I often catch myself saying things like, “But that’s not fair!” “I don’t deserve this!” “This is ridiculous!” Even in marriage I am often all too concerned with what I think is “fair.” “I did the dishes last night, it’s your turn.” “You want me to run to Sam’s Club? I was at work all day!” etc. And yet, my logic becomes embarrassing and laughable when I consider Jesus surrendering his rights—all that he really did deserve—to pursue a cross on our behalf. What complaints slipped from his lips as he surrendered to the Father’s will? Did he so much as grumble as He set his face toward Jerusalem?
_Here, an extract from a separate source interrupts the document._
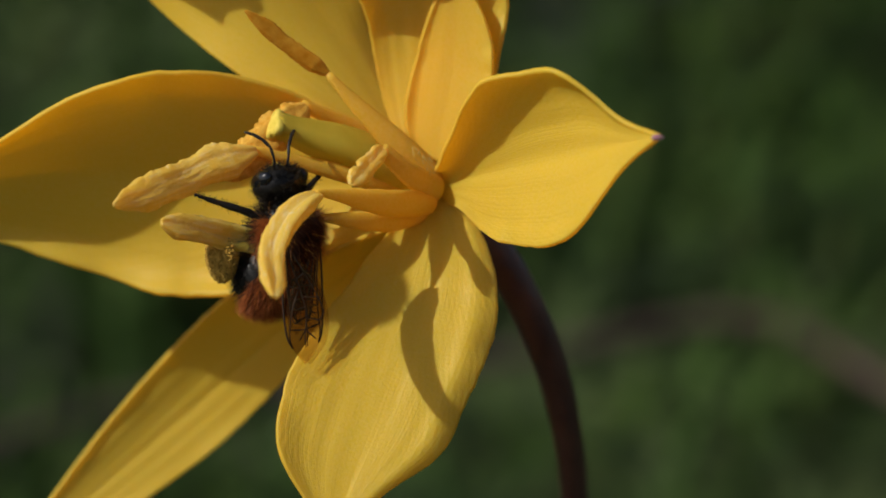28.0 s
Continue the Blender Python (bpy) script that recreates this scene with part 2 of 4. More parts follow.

Or as he was mocked and spat upon? Or as he was brutally murdered in the greatest act of injustice the world has ever seen?
And here I am complaining…about Sam’s Club?
The purpose of looking to Jesus’ suffering isn’t so that you feel like a horrible person whenever you want to complain. Nor is it the purpose to trivialize the truly difficult and sorrowful things going on in our lives—not at all. The point is to understand the depth of Christ’s selfless character and to be shaped by His good heart, remembering that we’ve actually been given more than we deserve.
Do this, son, and instead of being filled with jealousy or discontentment you will come alive with gratitude, joy, and a deeper love for Christ.